The problem remains, however, that the effectiveness of the antibodies produced is dependent on the specific venom received during a bite. Because different species of snakes produce venom with chemically distinct properties, the antibodies that are formed in response to venom from one species may be ineffective in combatting venom from another species. In the 1990s, faced with this reality and the need for increased supplies of antivenom (for scorpion and black widow spider bites as well as for snake bites), Mexico revolutionized the antivenom industry by establishing a number of large horse farms entirely devoted to producing sera containing diverse antibodies.

Antivenom Production in Mexico

Three Mexican companies compete in this enterprise: Instituto Biocion, Inosan Biopharma, and BIRMEX, all headquartered in Mexico. They are aided by research conducted at the Institute of Biotechnology at Mexico’s National Autonomous University (UNAM), which houses a large herpetarium with over 60 species of venomous snakes from around the world. Each pharmaceutical company runs its own horse farms. One farm, the Ojo de Agua Ranch in Puebla, has over 160 Criollo horses; its work has received much publicity, but the production process appears similar throughout the industry.

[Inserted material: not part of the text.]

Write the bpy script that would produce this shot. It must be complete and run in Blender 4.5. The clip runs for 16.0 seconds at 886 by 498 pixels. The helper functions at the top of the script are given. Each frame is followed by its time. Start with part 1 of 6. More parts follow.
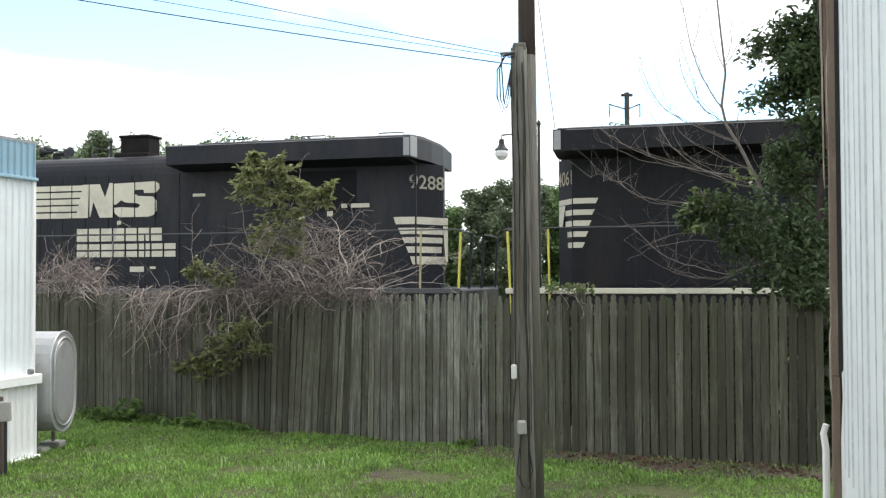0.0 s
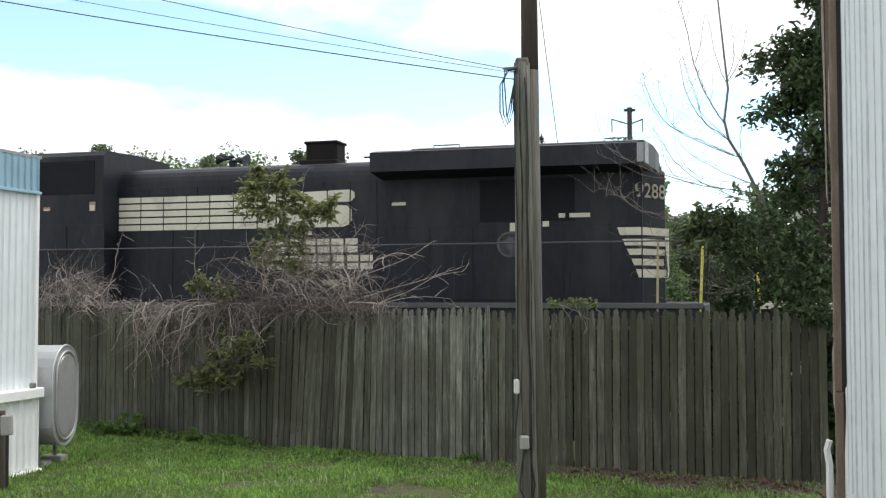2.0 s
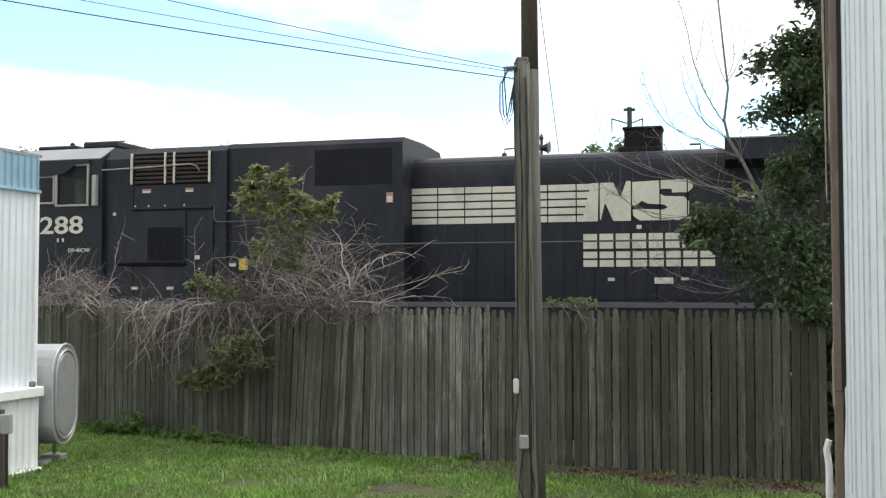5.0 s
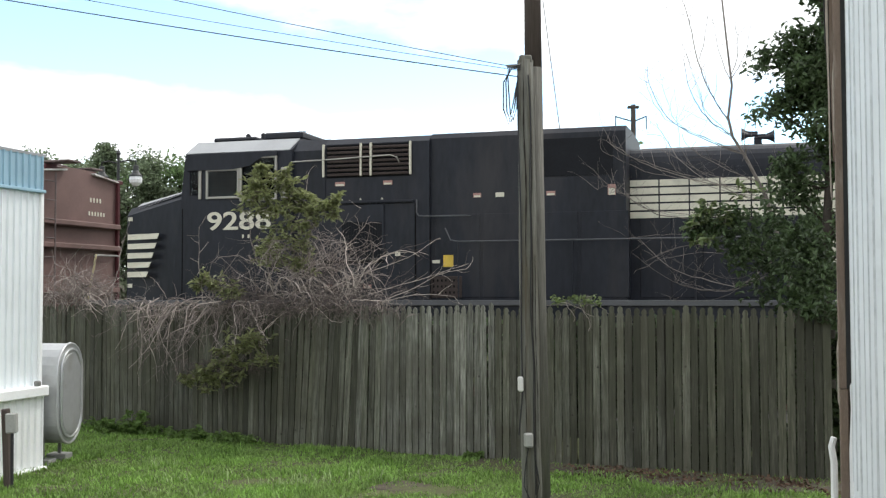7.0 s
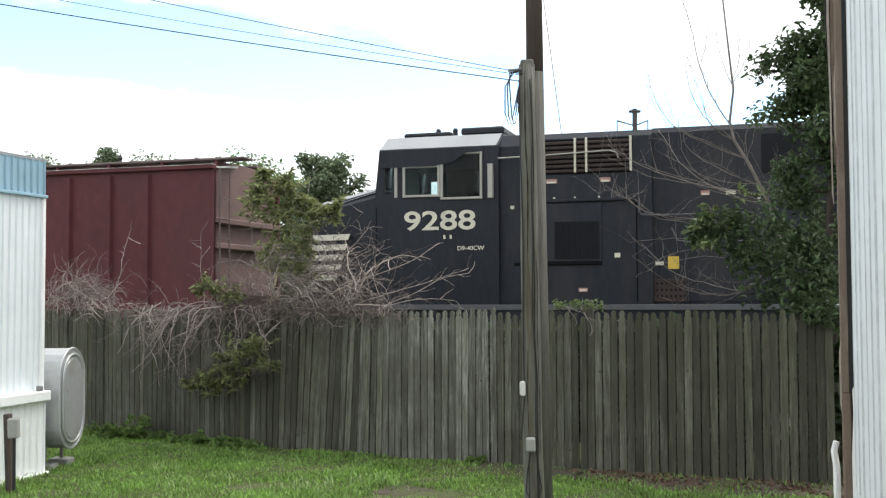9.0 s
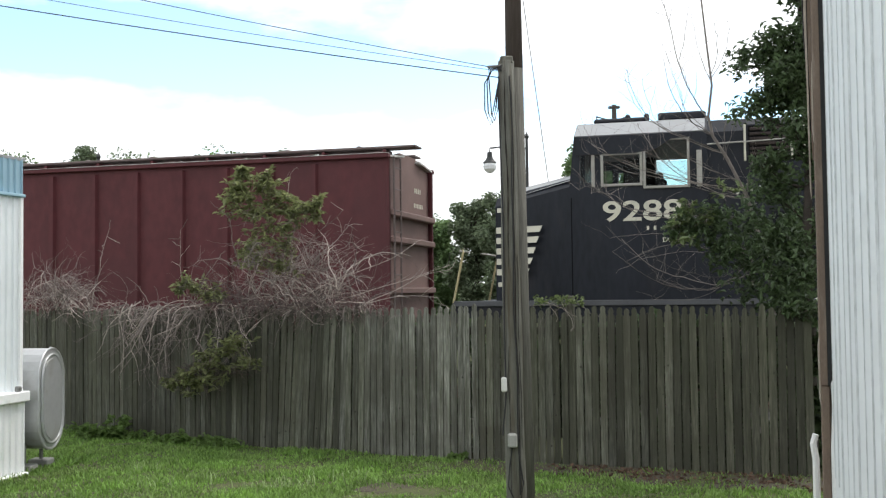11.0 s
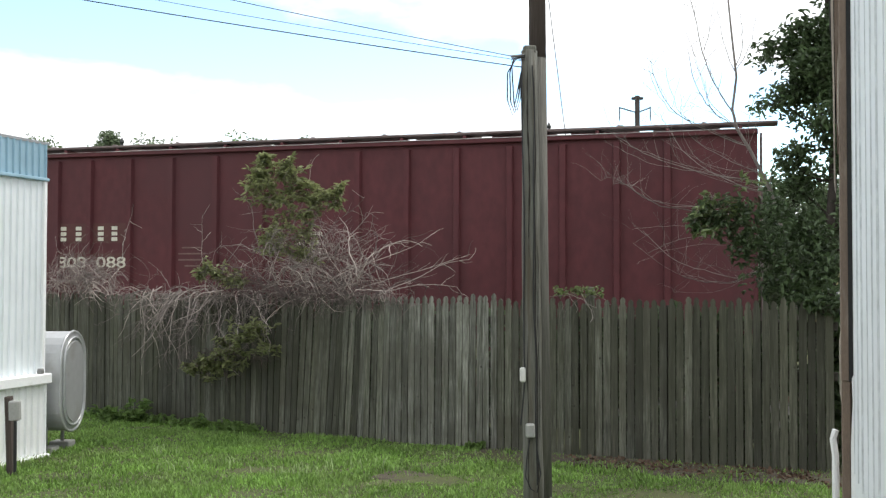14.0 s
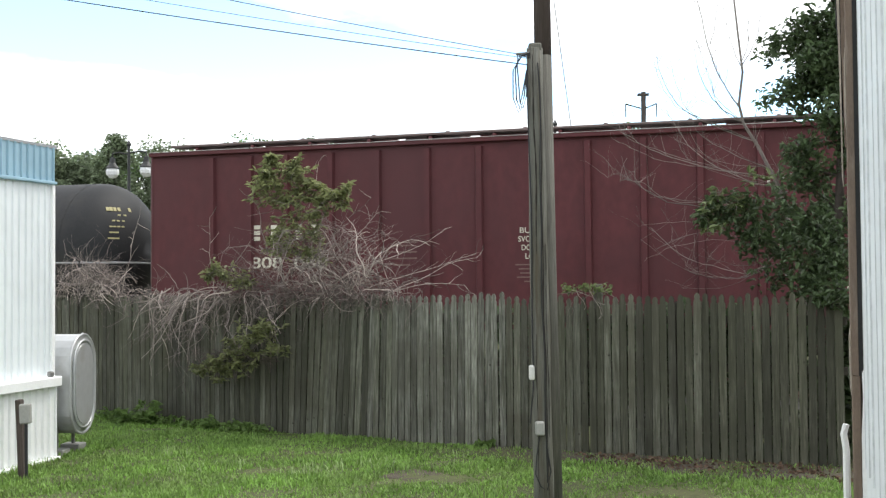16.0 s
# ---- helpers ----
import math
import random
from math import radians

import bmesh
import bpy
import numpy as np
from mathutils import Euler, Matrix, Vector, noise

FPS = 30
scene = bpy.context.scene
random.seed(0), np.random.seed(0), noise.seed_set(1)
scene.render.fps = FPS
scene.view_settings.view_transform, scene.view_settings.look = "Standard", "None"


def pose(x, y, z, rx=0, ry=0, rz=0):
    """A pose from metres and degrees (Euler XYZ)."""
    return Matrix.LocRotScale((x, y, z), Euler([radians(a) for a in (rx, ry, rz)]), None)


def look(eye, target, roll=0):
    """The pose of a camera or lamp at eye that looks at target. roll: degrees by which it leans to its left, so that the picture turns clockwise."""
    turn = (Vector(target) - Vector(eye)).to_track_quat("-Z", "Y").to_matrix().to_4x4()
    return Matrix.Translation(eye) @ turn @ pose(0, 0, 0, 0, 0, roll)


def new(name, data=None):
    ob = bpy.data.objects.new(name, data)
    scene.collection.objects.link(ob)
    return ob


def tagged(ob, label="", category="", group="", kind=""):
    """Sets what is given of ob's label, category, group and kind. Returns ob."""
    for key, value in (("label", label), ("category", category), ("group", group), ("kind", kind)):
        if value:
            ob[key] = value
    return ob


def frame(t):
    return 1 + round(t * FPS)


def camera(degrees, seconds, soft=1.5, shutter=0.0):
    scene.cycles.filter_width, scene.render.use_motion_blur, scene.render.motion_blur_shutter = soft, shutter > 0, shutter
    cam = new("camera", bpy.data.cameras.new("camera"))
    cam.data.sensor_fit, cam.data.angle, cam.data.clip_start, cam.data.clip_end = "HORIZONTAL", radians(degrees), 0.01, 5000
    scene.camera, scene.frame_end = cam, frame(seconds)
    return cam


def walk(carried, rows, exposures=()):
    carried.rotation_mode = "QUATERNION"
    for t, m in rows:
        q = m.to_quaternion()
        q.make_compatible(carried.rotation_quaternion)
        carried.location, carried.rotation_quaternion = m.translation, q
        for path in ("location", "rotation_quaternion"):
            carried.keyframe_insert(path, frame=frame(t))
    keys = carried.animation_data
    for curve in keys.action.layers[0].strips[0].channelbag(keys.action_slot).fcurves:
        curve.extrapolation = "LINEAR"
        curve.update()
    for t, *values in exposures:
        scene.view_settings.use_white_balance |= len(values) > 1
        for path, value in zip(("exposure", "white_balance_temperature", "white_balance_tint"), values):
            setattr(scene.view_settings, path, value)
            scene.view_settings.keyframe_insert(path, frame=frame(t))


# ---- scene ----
EYE = (0.0, 0.0, 2.0)


def aim(yaw, pitch, roll):
    return pose(*EYE, 0, 0, yaw) @ pose(0, 0, 0, 90 + pitch) @ pose(0, 0, 0, 0, 0, roll)


# seconds, yaw, pitch, roll of the hand-held camera
AIM = [
    (0.0, -0.132, 1.544, -0.194),
    (0.5, -0.233, 1.760, -0.132),
    (1.0, -0.259, 2.060, -0.581),
    (1.5, -0.226, 2.300, -0.050),
    (2.0, 0.013, 2.337, -0.079),
    (2.5, -0.127, 2.390, -0.063),
    (3.0, -0.414, 2.427, -0.247),
    (3.5, -0.203, 2.230, 0.285),
    (4.0, -0.099, 2.064, 0.056),
    (4.5, -0.137, 2.134, -0.058),
    (5.0, 0.000, 2.300, 0.000),
    (7.5, 0.253, 2.136, -0.167),
    (8.0, 0.329, 2.075, -0.113),
    (8.5, 0.450, 2.320, -0.282),
    (9.0, 0.316, 2.448, -0.242),
    (11.3, -0.780, 2.172, -0.691),
    (11.5, -0.699, 2.085, -0.606),
    (12.0, -0.395, 1.901, 0.153),
    (12.5, -0.203, 1.758, -0.929),
    (13.0, -0.086, 1.705, -0.492),
    (13.5, 0.149, 1.777, -0.216),
    (14.0, 0.379, 1.675, 0.164),
    (14.5, 0.519, 1.610, -0.297),
    (15.0, 0.697, 1.606, -0.340),
    (15.5, 0.753, 1.643, -0.726),
    (16.0, 0.792, 1.607, -0.488),
]
cam = camera(46.0, 16.0, soft=1.3)
walk(cam, [(t, aim(y, p, r)) for t, y, p, r in AIM], exposures=[(0.0, 0.29), (0.6, 0.15), (1.2, -0.03), (2.5, -0.03), (4.0, 0.10), (5.0, 0.07), (7.5, 0.21), (8.5, 0.31), (9.0, 0.27), (11.5, 0.07), (12.5, 0.11), (13.5, 0.07), (14.5, 0.27), (15.0, 0.32), (16.0, 0.35)])

# ---------------------------------------------------------------- world and light
world = bpy.data.worlds.new("world")
scene.world = world
world.use_nodes = True
wn, wl = world.node_tree.nodes, world.node_tree.links
wn.clear()
out = wn.new("ShaderNodeOutputWorld")
bg = wn.new("ShaderNodeBackground")
sky = wn.new("ShaderNodeTexSky")
sky.sky_type = "NISHITA"
sky.sun_disc = False
sky.sun_elevation, sky.sun_rotation = radians(56), radians(59)
sky.dust_density, sky.ozone_density = 0.3, 2.0
sky_level = wn.new("ShaderNodeVectorMath")
sky_level.operation = "MULTIPLY"
sky_level.inputs[1].default_value = (0.285, 0.288, 0.268)
coord = wn.new("ShaderNodeTexCoord")
squash = wn.new("ShaderNodeMapping")
squash.inputs["Scale"].default_value = (1.0, 1.0, 2.6)
squash.inputs["Location"].default_value = (0.28, 0.1, 0.50)
puffs = wn.new("ShaderNodeTexNoise")
puffs.inputs["Scale"].default_value = 5.2
puffs.inputs["Detail"].default_value = 7
puffs.inputs["Roughness"].default_value = 0.52
cover = wn.new("ShaderNodeValToRGB")
cover.color_ramp.elements[0].position, cover.color_ramp.elements[0].color = 0.40, (0, 0, 0, 1)
cover.color_ramp.elements[1].position, cover.color_ramp.elements[1].color = 0.58, (1, 1, 1, 1)
# a long rift in the cloud deck, from high in the north-west to low in the north-east
rift_dot = wn.new("ShaderNodeVectorMath")
rift_dot.operation = "DOT_PRODUCT"
rift_dot.inputs[1].default_value = Vector((-0.364, 0.902, 0.233)).cross(Vector((0.137, 0.977, 0.162))).normalized()
rift_abs = wn.new("ShaderNodeMath")
rift_abs.operation = "ABSOLUTE"
rift = wn.new("ShaderNodeMapRange")
rift.inputs["From Min"].default_value, rift.inputs["From Max"].default_value = 0.0, 0.068
rift.inputs["To Min"].default_value, rift.inputs["To Max"].default_value = -0.24, 0.16
broken = wn.new("ShaderNodeMath")
broken.operation = "ADD"
mix = wn.new("ShaderNodeMix")
mix.data_type = "RGBA"
mix.inputs["B"].default_value = (1.30, 1.325, 1.36, 1)
wl.new(coord.outputs["Generated"], squash.inputs["Vector"])
wl.new(squash.outputs[0], puffs.inputs["Vector"])
wl.new(coord.outputs["Generated"], rift_dot.inputs[0])
wl.new(rift_dot.outputs["Value"], rift_abs.inputs[0])
wl.new(rift_abs.outputs[0], rift.inputs["Value"])
wl.new(rift.outputs[0], broken.inputs[0])
wl.new(puffs.outputs["Fac"], broken.inputs[1])
wl.new(broken.outputs[0], cover.inputs[0])
wl.new(sky.outputs[0], sky_level.inputs[0])
wl.new(cover.outputs[0], mix.inputs["Factor"])
wl.new(sky_level.outputs[0], mix.inputs["A"])
wl.new(mix.outputs["Result"], bg.inputs[0])
bg.inputs[1].default_value = 1.0
wl.new(bg.outputs[0], out.inputs[0])

sun_data = bpy.data.lights.new("sun", "SUN")
sun_data.energy, sun_data.angle, sun_data.color = 1.85, radians(12), (1.0, 0.96, 0.88)
sun = new("sun", sun_data)
sun.matrix_basis = look((15, 19, 26), (0, 10, 0))


# ---------------------------------------------------------------- materials
def material(name, base, rough=0.7, metal=0.0, vary=0.25, scale=3.0, stretch=(1, 1, 1), fine=40.0,
             bump=0.15, dirt=None, dirt_at=0.62, per_object=0.0, per_island=0.0, spec=0.5, translucent=0.0, blotch=None, blotch_scale=0.8, blotch_at=0.52, knots=0.0):
    """A procedural surface: base colour with broad stains, fine grain, relief and optional dirt patches."""
    m = bpy.data.materials.new(name)
    m.use_nodes = True
    n, l = m.node_tree.nodes, m.node_tree.links
    b = n["Principled BSDF"]
    b.inputs["Roughness"].default_value, b.inputs["Metallic"].default_value = rough, metal
    b.inputs["Specular IOR Level"].default_value = spec
    tc = n.new("ShaderNodeTexCoord")
    mp = n.new("ShaderNodeMapping")
    mp.inputs["Scale"].default_value = stretch
    l.new(tc.outputs["Object"], mp.inputs[0])
    vec = mp.outputs[0]
    if per_object:
        info = n.new("ShaderNodeObjectInfo")
        shift = n.new("ShaderNodeVectorMath")
        shift.operation = "MULTIPLY_ADD"
        shift.inputs[1].default_value = (37.0, 19.0, 53.0)
        l.new(info.outputs["Random"], shift.inputs[0])
        l.new(vec, shift.inputs[2])
        vec = shift.outputs[0]
    broad, grain = n.new("ShaderNodeTexNoise"), n.new("ShaderNodeTexNoise")
    broad.inputs["Scale"].default_value, broad.inputs["Detail"].default_value = scale, 5
    grain.inputs["Scale"].default_value, grain.inputs["Detail"].default_value = fine, 4
    l.new(vec, broad.inputs["Vector"])
    l.new(vec, grain.inputs["Vector"])
    add = n.new("ShaderNodeMath")
    add.operation = "MULTIPLY_ADD"
    add.inputs[1].default_value = 0.5
    l.new(grain.outputs["Fac"], add.inputs[0])
    half = n.new("ShaderNodeMath")
    half.operation = "MULTIPLY"
    half.inputs[1].default_value = 0.5
    l.new(broad.outputs["Fac"], half.inputs[0])
    l.new(half.outputs[0], add.inputs[2])
    ramp = n.new("ShaderNodeValToRGB")
    ramp.color_ramp.elements[0].position, ramp.color_ramp.elements[1].position = 0.32, 0.68
    ramp.color_ramp.elements[0].color = (*[c * (1 - vary) for c in base], 1)
    ramp.color_ramp.elements[1].color = (*[min(1, c * (1 + vary)) for c in base], 1)
    l.new(add.outputs[0], ramp.inputs[0])
    colour = ramp.outputs[0]
    if dirt:
        spots = n.new("ShaderNodeTexNoise")
        spots.inputs["Scale"].default_value, spots.inputs["Detail"].default_value = scale * 0.6, 8
        spots.inputs["Roughness"].default_value = 0.65
        off = n.new("ShaderNodeVectorMath")
        off.inputs[1].default_value = (7.3, 2.1, 4.4)
        l.new(vec, off.inputs[0])
        l.new(off.outputs[0], spots.inputs["Vector"])
        sr = n.new("ShaderNodeValToRGB")
        sr.color_ramp.elements[0].position, sr.color_ramp.elements[1].position = dirt_at - 0.09, dirt_at + 0.09
        l.new(spots.outputs["Fac"], sr.inputs[0])
        dm = n.new("ShaderNodeMix")
        dm.data_type = "RGBA"
        dm.inputs["B"].default_value = (*dirt, 1)
        l.new(sr.outputs[0], dm.inputs["Factor"])
        l.new(colour, dm.inputs["A"])
        colour = dm.outputs["Result"]
    if knots:
        cells = n.new("ShaderNodeTexVoronoi")
        cells.inputs["Scale"].default_value = 5.5
        moved = n.new("ShaderNodeVectorMath")
        moved.operation = "MULTIPLY_ADD"
        moved.inputs[1].default_value = (3.7, 1.9, 5.3)
        l.new(info.outputs["Random"], moved.inputs[0])
        l.new(tc.outputs["Object"], moved.inputs[2])
        l.new(moved.outputs[0], cells.inputs["Vector"])
        kr = n.new("ShaderNodeMapRange")
        kr.inputs["From Min"].default_value, kr.inputs["From Max"].default_value, kr.inputs["To Min"].default_value, kr.inputs["To Max"].default_value = knots * 0.6, knots, 0.9, 0.0
        l.new(cells.outputs["Distance"], kr.inputs["Value"])
        km = n.new("ShaderNodeMix")
        km.data_type = "RGBA"
        km.inputs["B"].default_value = (0.02, 0.017, 0.013, 1)
        l.new(kr.outputs[0], km.inputs["Factor"])
        l.new(colour, km.inputs["A"])
        colour = km.outputs["Result"]
    if blotch:
        place = n.new("ShaderNodeNewGeometry")
        wide = n.new("ShaderNodeTexNoise")
        wide.inputs["Scale"].default_value, wide.inputs["Detail"].default_value, wide.inputs["Roughness"].default_value = blotch_scale, 6, 0.6
        l.new(place.outputs["Position"], wide.inputs["Vector"])
        wr = n.new("ShaderNodeMapRange")
        wr.inputs["From Min"].default_value, wr.inputs["From Max"].default_value, wr.inputs["To Max"].default_value = blotch_at - 0.1, blotch_at + 0.12, 0.8
        l.new(wide.outputs["Fac"], wr.inputs["Value"])
        bm_ = n.new("ShaderNodeMix")
        bm_.data_type = "RGBA"
        bm_.inputs["B"].default_value = (*blotch, 1)
        l.new(wr.outputs[0], bm_.inputs["Factor"])
        l.new(colour, bm_.inputs["A"])
        colour = bm_.outputs["Result"]
    if per_object or per_island:
        hsv = n.new("ShaderNodeHueSaturation")
        mr = n.new("ShaderNodeMapRange")
        span = per_object or per_island
        mr.inputs["To Min"].default_value, mr.inputs["To Max"].default_value = 1 - span, 1 + span
        if per_object:
            l.new(info.outputs["Random"], mr.inputs["Value"])
        else:
            geo = n.new("ShaderNodeNewGeometry")
            l.new(geo.outputs["Random Per Island"], mr.inputs["Value"])
        l.new(mr.outputs[0], hsv.inputs["Value"])
        l.new(colour, hsv.inputs["Color"])
        colour = hsv.outputs[0]
    l.new(colour, b.inputs["Base Color"])
    if bump:
        bp = n.new("ShaderNodeBump")
        bp.inputs["Strength"].default_value, bp.inputs["Distance"].default_value = bump, 0.01
        l.new(grain.outputs["Fac"], bp.inputs["Height"])
        l.new(bp.outputs[0], b.inputs["Normal"])
    if translucent:
        tr = n.new("ShaderNodeBsdfTranslucent")
        ms = n.new("ShaderNodeMixShader")
        ms.inputs[0].default_value = translucent
        l.new(colour, tr.inputs[0])
        l.new(b.outputs[0], ms.inputs[1])
        l.new(tr.outputs[0], ms.inputs[2])
        l.new(ms.outputs[0], n["Material Output"].inputs[0])
    return m


def clear_glass():
    m = bpy.data.materials.new("clear_glass")
    m.use_nodes = True
    n, l = m.node_tree.nodes, m.node_tree.links
    n.clear()
    o, mixer, clear, gloss, fres = (n.new(k) for k in ("ShaderNodeOutputMaterial", "ShaderNodeMixShader", "ShaderNodeBsdfTransparent",
                                                       "ShaderNodeBsdfGlossy", "ShaderNodeFresnel"))
    clear.inputs[0].default_value = (0.80, 0.86, 0.86, 1)
    gloss.inputs["Roughness"].default_value = 0.03
    fres.inputs["IOR"].default_value = 1.22
    l.new(fres.outputs[0], mixer.inputs[0])
    l.new(clear.outputs[0], mixer.inputs[1])
    l.new(gloss.outputs[0], mixer.inputs[2])
    l.new(mixer.outputs[0], o.inputs[0])
    return m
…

The snakes are “milked” for their venom by electrical stimulation or by carefully guiding them to bite down on the porous cover of a specialized sterilized container. The venom naturally flows from the venom glands into the container and then is stored in vials for injection. Horses are injected with small doses of venom from multiple types of venomous snakes for approximately six months or until the antibodies produced in reaction to the venom reach a designated concentration. The horses are then periodically bled, removing several liters of blood. The antibody-rich plasma is separated from the rest of the blood, and the blood without the plasma is transfused back into the same horse. If you have ever donated blood or received a blood transfusion, you know that, except for the initial needle prick, this is a painless procedure.

Up to this point, antivenom production is carried out in much the same way it has been for over a century. However, the collected horse serum naturally contains, in addition to the desirable antibodies, components to which humans are allergic. So pharmaceutical companies conduct research and develop processes for ridding the serum of components that produce negative reactions in humans. The process has reached the point where the ever-vigilant US FDA has approved several products.

Other research being carried out by the current antivenom companies focuses on ways to enhance the shelf life and stability of antivenom medications, ways to standardize the amount of antibodies in a given dose, the mechanism through which the antibodies neutralize the toxicity of the venom, and perhaps in the near future, ways to produce the antivenom antibodies in vitro rather than using horses as an intermediate step. The companies are also studying the possibility of using some components of venom for treating diseases. For more about this, see the article in this issue by Kary Vannice.

Although Mexico is one of the leading countries in the production of antivenom, the best way to deal with venomous snake bites here is to avoid them. Pay attention to signs advising caution on hiking trails. Be aware that construction sites are disturbing indigenous critters and send snakes on the run (actually, a determined slither). And most snakes, venomous or not, are more likely to be on the move in the rain. If you have an encounter of the toxic kind, call for help to rapidly move you to the nearest health clinic and then thank the horse that provided you with lifesaving antibody-rich serum.